Lundi, contre Federer, Nadal a subi une nouvelle déconvenue (3/6 0/6), qui symbolise bien l’état dans lequel il est en cette fin de saison. Démobilisé, Nadal l’est. Il se tourne désormais sur 2012 («je serai prêt pour la saison prochaine»), mais également sur la finale de Coupe Davis. Cette année est à oublier d’un point de vue personnel. Il est intéressant de constater qu’en 2010, Nadal a remporté 7 titres et a atteint deux finales. En 2011, il n’a gagné que trois titres et perdu 7 finales. Si tout n’est pas à jeter dans cette saison, le niveau déjà atteint par Nadal nous fait dire que cette saison est décevante. En grand champion qu’il est, Nadal lui-même reconnaît que sa saison est moins bonne qu’il ne l’espérait.

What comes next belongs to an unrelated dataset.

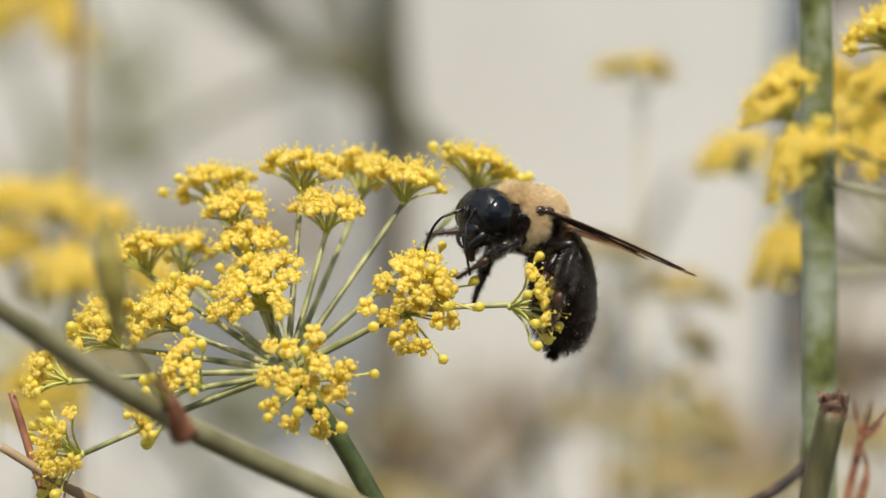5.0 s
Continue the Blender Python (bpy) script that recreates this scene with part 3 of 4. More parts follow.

Au vu de ses derniers matchs (sur les trois derniers, Nadal a perdu deux fois, encaissant à chaque fois un 6-0 dans le dernier set!), Nadal ne peut pas prétendre à redevenir le meilleur joueur de tennis au monde. Sa rupture ne lui a pas permis de vraiment se reposer (il était chancelant après son éprouvant succès sur Mardy Fish), et il est probable qu’il en soit de même pour la coupure d’entre-saison. Il lui faudra fournir un colossal travail mental, physique et technique pour revenir au sommet. Mais il ne faut pas non plus avoir la mémoire courte. En 2009, Nadal avait déçu, souvent blessé et quelque peu à côté de la plaque mentalement (notamment à cause du divorce de ses parents), et il était donc revenu en 2010 en pleine forme. Nadal peut-il nous refaire le coup ? Réponse en janvier prochain.

Et une victoire en Coupe Davis pourrait le relancer. Ce n’est pas cela qui a permis à un dénommé Djokovic d’affirmer sa suprématie sur le tennis mondial?